╭─ DATA TO PROCESS

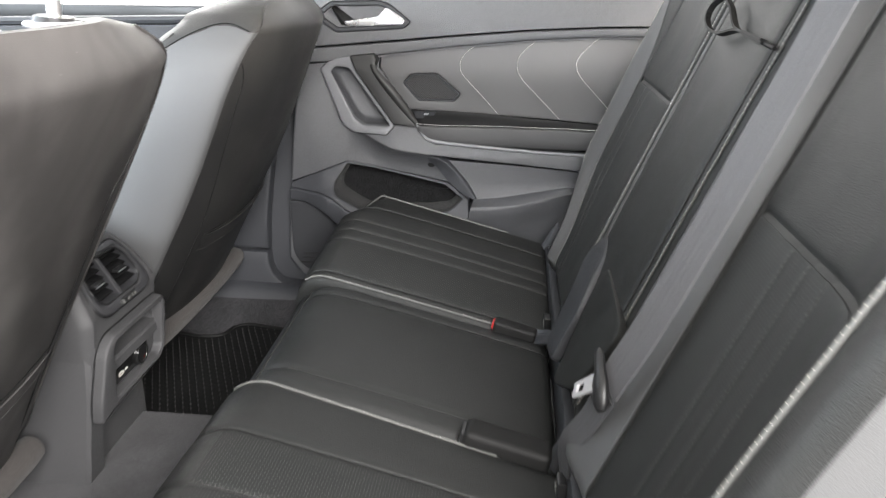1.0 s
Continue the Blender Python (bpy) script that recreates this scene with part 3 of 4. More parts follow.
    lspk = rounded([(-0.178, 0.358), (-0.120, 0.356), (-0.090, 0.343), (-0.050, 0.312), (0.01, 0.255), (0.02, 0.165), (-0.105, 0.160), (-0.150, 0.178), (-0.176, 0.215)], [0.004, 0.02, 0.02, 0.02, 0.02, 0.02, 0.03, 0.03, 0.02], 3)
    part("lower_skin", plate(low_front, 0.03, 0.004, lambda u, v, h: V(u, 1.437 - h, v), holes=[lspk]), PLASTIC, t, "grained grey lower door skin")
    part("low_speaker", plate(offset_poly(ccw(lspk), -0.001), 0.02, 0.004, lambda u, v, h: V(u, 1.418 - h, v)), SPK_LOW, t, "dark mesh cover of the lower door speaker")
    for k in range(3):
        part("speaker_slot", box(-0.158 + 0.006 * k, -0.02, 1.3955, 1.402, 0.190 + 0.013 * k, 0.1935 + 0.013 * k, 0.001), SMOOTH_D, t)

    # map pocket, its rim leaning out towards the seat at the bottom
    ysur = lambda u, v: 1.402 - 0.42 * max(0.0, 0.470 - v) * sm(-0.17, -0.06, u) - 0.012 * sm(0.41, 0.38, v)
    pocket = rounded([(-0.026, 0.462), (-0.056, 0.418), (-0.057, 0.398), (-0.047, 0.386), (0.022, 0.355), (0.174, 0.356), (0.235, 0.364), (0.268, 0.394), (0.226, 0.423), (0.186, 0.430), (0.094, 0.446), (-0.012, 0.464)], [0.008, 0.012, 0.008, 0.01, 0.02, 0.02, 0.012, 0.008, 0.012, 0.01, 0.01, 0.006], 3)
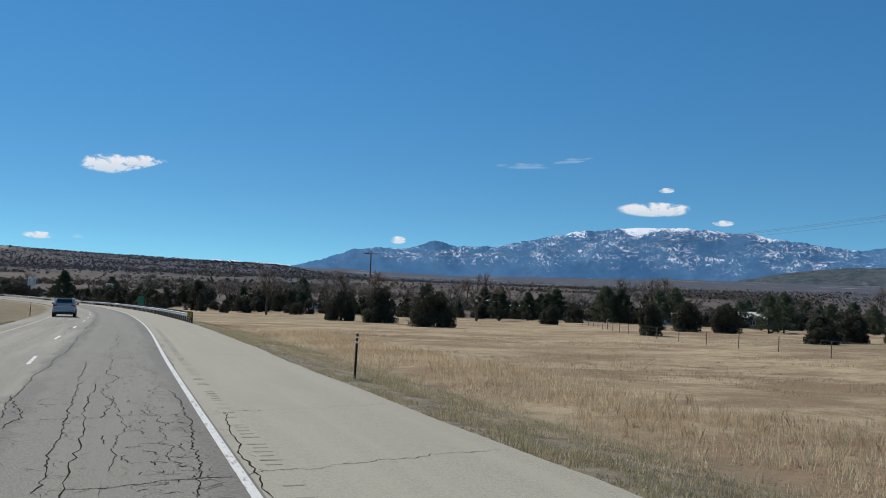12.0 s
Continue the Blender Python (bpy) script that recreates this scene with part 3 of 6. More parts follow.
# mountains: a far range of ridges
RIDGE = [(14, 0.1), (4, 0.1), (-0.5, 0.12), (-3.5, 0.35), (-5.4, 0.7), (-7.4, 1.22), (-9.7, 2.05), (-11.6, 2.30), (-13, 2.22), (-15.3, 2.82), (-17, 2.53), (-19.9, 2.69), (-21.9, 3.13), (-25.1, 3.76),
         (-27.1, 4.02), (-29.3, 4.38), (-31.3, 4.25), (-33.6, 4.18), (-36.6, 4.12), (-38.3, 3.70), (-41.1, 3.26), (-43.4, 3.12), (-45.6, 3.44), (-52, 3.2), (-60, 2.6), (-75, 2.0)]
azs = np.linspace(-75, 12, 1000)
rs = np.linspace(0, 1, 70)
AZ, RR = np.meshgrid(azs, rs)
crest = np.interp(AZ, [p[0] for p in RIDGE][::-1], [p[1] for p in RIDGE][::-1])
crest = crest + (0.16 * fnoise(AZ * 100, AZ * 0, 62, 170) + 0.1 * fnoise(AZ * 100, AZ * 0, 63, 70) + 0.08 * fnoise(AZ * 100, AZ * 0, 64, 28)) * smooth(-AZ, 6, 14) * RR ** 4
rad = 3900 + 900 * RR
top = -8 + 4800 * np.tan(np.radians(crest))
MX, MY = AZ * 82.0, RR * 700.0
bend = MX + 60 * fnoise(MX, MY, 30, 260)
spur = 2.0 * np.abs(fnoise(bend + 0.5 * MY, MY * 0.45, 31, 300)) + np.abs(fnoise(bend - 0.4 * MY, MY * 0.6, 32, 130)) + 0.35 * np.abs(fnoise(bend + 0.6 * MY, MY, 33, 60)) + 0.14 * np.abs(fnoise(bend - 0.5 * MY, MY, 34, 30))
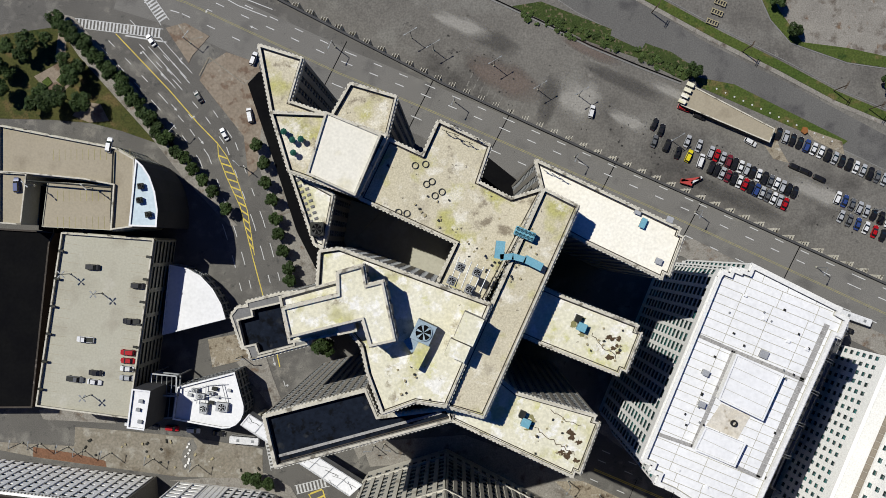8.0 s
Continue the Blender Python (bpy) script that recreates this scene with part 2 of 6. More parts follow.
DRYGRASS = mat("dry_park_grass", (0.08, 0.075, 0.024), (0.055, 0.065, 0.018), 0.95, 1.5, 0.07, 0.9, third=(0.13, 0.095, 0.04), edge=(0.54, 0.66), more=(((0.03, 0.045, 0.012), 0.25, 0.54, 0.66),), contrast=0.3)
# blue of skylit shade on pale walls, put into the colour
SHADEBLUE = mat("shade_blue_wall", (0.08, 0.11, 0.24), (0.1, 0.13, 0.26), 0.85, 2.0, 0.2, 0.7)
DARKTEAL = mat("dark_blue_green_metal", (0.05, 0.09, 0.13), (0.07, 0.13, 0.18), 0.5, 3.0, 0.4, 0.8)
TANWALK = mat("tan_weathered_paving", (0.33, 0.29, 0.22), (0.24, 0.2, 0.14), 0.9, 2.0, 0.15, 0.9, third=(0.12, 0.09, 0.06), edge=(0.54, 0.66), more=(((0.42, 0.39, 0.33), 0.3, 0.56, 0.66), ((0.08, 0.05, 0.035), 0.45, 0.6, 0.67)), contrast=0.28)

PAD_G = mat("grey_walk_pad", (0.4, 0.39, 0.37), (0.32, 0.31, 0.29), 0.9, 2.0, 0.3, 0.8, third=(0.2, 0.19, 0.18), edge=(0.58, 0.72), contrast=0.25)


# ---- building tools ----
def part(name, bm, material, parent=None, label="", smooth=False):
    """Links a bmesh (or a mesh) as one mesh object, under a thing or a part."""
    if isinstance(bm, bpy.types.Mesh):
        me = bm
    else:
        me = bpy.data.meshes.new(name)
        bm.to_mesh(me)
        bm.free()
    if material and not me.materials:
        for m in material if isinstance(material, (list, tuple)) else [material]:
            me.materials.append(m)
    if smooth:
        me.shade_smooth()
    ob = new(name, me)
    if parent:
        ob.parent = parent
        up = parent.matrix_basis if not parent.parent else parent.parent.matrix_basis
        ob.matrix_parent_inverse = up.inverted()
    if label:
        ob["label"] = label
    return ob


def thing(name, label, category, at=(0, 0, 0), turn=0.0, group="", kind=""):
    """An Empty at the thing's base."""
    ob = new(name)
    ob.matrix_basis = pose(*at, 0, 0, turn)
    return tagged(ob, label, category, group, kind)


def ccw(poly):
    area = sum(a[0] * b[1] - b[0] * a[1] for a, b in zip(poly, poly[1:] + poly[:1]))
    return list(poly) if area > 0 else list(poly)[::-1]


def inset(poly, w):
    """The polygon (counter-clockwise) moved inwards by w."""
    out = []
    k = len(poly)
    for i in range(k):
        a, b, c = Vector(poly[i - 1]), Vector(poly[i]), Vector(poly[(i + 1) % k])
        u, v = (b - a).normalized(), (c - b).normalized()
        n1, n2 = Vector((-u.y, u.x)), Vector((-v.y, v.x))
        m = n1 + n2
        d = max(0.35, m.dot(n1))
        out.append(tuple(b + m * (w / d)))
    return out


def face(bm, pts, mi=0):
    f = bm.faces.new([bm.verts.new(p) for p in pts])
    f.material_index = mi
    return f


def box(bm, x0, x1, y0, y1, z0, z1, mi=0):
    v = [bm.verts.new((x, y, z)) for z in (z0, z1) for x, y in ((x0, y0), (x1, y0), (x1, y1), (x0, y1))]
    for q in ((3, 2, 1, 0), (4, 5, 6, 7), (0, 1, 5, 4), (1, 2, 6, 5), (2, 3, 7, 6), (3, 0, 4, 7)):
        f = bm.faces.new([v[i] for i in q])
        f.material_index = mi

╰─

(EXERCISE)
Repeat the full listing above exactly, with no pictures in the copy.

(OUTPUT)
1.0 s
Continue the Blender Python (bpy) script that recreates this scene with part 3 of 4. More parts follow.
    lspk = rounded([(-0.178, 0.358), (-0.120, 0.356), (-0.090, 0.343), (-0.050, 0.312), (0.01, 0.255), (0.02, 0.165), (-0.105, 0.160), (-0.150, 0.178), (-0.176, 0.215)], [0.004, 0.02, 0.02, 0.02, 0.02, 0.02, 0.03, 0.03, 0.02], 3)
    part("lower_skin", plate(low_front, 0.03, 0.004, lambda u, v, h: V(u, 1.437 - h, v), holes=[lspk]), PLASTIC, t, "grained grey lower door skin")
    part("low_speaker", plate(offset_poly(ccw(lspk), -0.001), 0.02, 0.004, lambda u, v, h: V(u, 1.418 - h, v)), SPK_LOW, t, "dark mesh cover of the lower door speaker")
    for k in range(3):
        part("speaker_slot", box(-0.158 + 0.006 * k, -0.02, 1.3955, 1.402, 0.190 + 0.013 * k, 0.1935 + 0.013 * k, 0.001), SMOOTH_D, t)

    # map pocket, its rim leaning out towards the seat at the bottom
    ysur = lambda u, v: 1.402 - 0.42 * max(0.0, 0.470 - v) * sm(-0.17, -0.06, u) - 0.012 * sm(0.41, 0.38, v)
    pocket = rounded([(-0.026, 0.462), (-0.056, 0.418), (-0.057, 0.398), (-0.047, 0.386), (0.022, 0.355), (0.174, 0.356), (0.235, 0.364), (0.268, 0.394), (0.226, 0.423), (0.186, 0.430), (0.094, 0.446), (-0.012, 0.464)], [0.008, 0.012, 0.008, 0.01, 0.02, 0.02, 0.012, 0.008, 0.012, 0.01, 0.01, 0.006], 3)
12.0 s
Continue the Blender Python (bpy) script that recreates this scene with part 3 of 6. More parts follow.
# mountains: a far range of ridges
RIDGE = [(14, 0.1), (4, 0.1), (-0.5, 0.12), (-3.5, 0.35), (-5.4, 0.7), (-7.4, 1.22), (-9.7, 2.05), (-11.6, 2.30), (-13, 2.22), (-15.3, 2.82), (-17, 2.53), (-19.9, 2.69), (-21.9, 3.13), (-25.1, 3.76),
         (-27.1, 4.02), (-29.3, 4.38), (-31.3, 4.25), (-33.6, 4.18), (-36.6, 4.12), (-38.3, 3.70), (-41.1, 3.26), (-43.4, 3.12), (-45.6, 3.44), (-52, 3.2), (-60, 2.6), (-75, 2.0)]
azs = np.linspace(-75, 12, 1000)
rs = np.linspace(0, 1, 70)
AZ, RR = np.meshgrid(azs, rs)
crest = np.interp(AZ, [p[0] for p in RIDGE][::-1], [p[1] for p in RIDGE][::-1])
crest = crest + (0.16 * fnoise(AZ * 100, AZ * 0, 62, 170) + 0.1 * fnoise(AZ * 100, AZ * 0, 63, 70) + 0.08 * fnoise(AZ * 100, AZ * 0, 64, 28)) * smooth(-AZ, 6, 14) * RR ** 4
rad = 3900 + 900 * RR
top = -8 + 4800 * np.tan(np.radians(crest))
MX, MY = AZ * 82.0, RR * 700.0
bend = MX + 60 * fnoise(MX, MY, 30, 260)
spur = 2.0 * np.abs(fnoise(bend + 0.5 * MY, MY * 0.45, 31, 300)) + np.abs(fnoise(bend - 0.4 * MY, MY * 0.6, 32, 130)) + 0.35 * np.abs(fnoise(bend + 0.6 * MY, MY, 33, 60)) + 0.14 * np.abs(fnoise(bend - 0.5 * MY, MY, 34, 30))
8.0 s
Continue the Blender Python (bpy) script that recreates this scene with part 2 of 6. More parts follow.
DRYGRASS = mat("dry_park_grass", (0.08, 0.075, 0.024), (0.055, 0.065, 0.018), 0.95, 1.5, 0.07, 0.9, third=(0.13, 0.095, 0.04), edge=(0.54, 0.66), more=(((0.03, 0.045, 0.012), 0.25, 0.54, 0.66),), contrast=0.3)
# blue of skylit shade on pale walls, put into the colour
SHADEBLUE = mat("shade_blue_wall", (0.08, 0.11, 0.24), (0.1, 0.13, 0.26), 0.85, 2.0, 0.2, 0.7)
DARKTEAL = mat("dark_blue_green_metal", (0.05, 0.09, 0.13), (0.07, 0.13, 0.18), 0.5, 3.0, 0.4, 0.8)
TANWALK = mat("tan_weathered_paving", (0.33, 0.29, 0.22), (0.24, 0.2, 0.14), 0.9, 2.0, 0.15, 0.9, third=(0.12, 0.09, 0.06), edge=(0.54, 0.66), more=(((0.42, 0.39, 0.33), 0.3, 0.56, 0.66), ((0.08, 0.05, 0.035), 0.45, 0.6, 0.67)), contrast=0.28)

PAD_G = mat("grey_walk_pad", (0.4, 0.39, 0.37), (0.32, 0.31, 0.29), 0.9, 2.0, 0.3, 0.8, third=(0.2, 0.19, 0.18), edge=(0.58, 0.72), contrast=0.25)


# ---- building tools ----
def part(name, bm, material, parent=None, label="", smooth=False):
    """Links a bmesh (or a mesh) as one mesh object, under a thing or a part."""
    if isinstance(bm, bpy.types.Mesh):
        me = bm
    else:
        me = bpy.data.meshes.new(name)
        bm.to_mesh(me)
        bm.free()
    if material and not me.materials:
        for m in material if isinstance(material, (list, tuple)) else [material]:
            me.materials.append(m)
    if smooth:
        me.shade_smooth()
    ob = new(name, me)
    if parent:
        ob.parent = parent
        up = parent.matrix_basis if not parent.parent else parent.parent.matrix_basis
        ob.matrix_parent_inverse = up.inverted()
    if label:
        ob["label"] = label
    return ob


def thing(name, label, category, at=(0, 0, 0), turn=0.0, group="", kind=""):
    """An Empty at the thing's base."""
    ob = new(name)
    ob.matrix_basis = pose(*at, 0, 0, turn)
    return tagged(ob, label, category, group, kind)


def ccw(poly):
    area = sum(a[0] * b[1] - b[0] * a[1] for a, b in zip(poly, poly[1:] + poly[:1]))
    return list(poly) if area > 0 else list(poly)[::-1]


def inset(poly, w):
    """The polygon (counter-clockwise) moved inwards by w."""
    out = []
    k = len(poly)
    for i in range(k):
        a, b, c = Vector(poly[i - 1]), Vector(poly[i]), Vector(poly[(i + 1) % k])
        u, v = (b - a).normalized(), (c - b).normalized()
        n1, n2 = Vector((-u.y, u.x)), Vector((-v.y, v.x))
        m = n1 + n2
        d = max(0.35, m.dot(n1))
        out.append(tuple(b + m * (w / d)))
    return out


def face(bm, pts, mi=0):
    f = bm.faces.new([bm.verts.new(p) for p in pts])
    f.material_index = mi
    return f


def box(bm, x0, x1, y0, y1, z0, z1, mi=0):
    v = [bm.verts.new((x, y, z)) for z in (z0, z1) for x, y in ((x0, y0), (x1, y0), (x1, y1), (x0, y1))]
    for q in ((3, 2, 1, 0), (4, 5, 6, 7), (0, 1, 5, 4), (1, 2, 6, 5), (2, 3, 7, 6), (3, 0, 4, 7)):
        f = bm.faces.new([v[i] for i in q])
        f.material_index = mi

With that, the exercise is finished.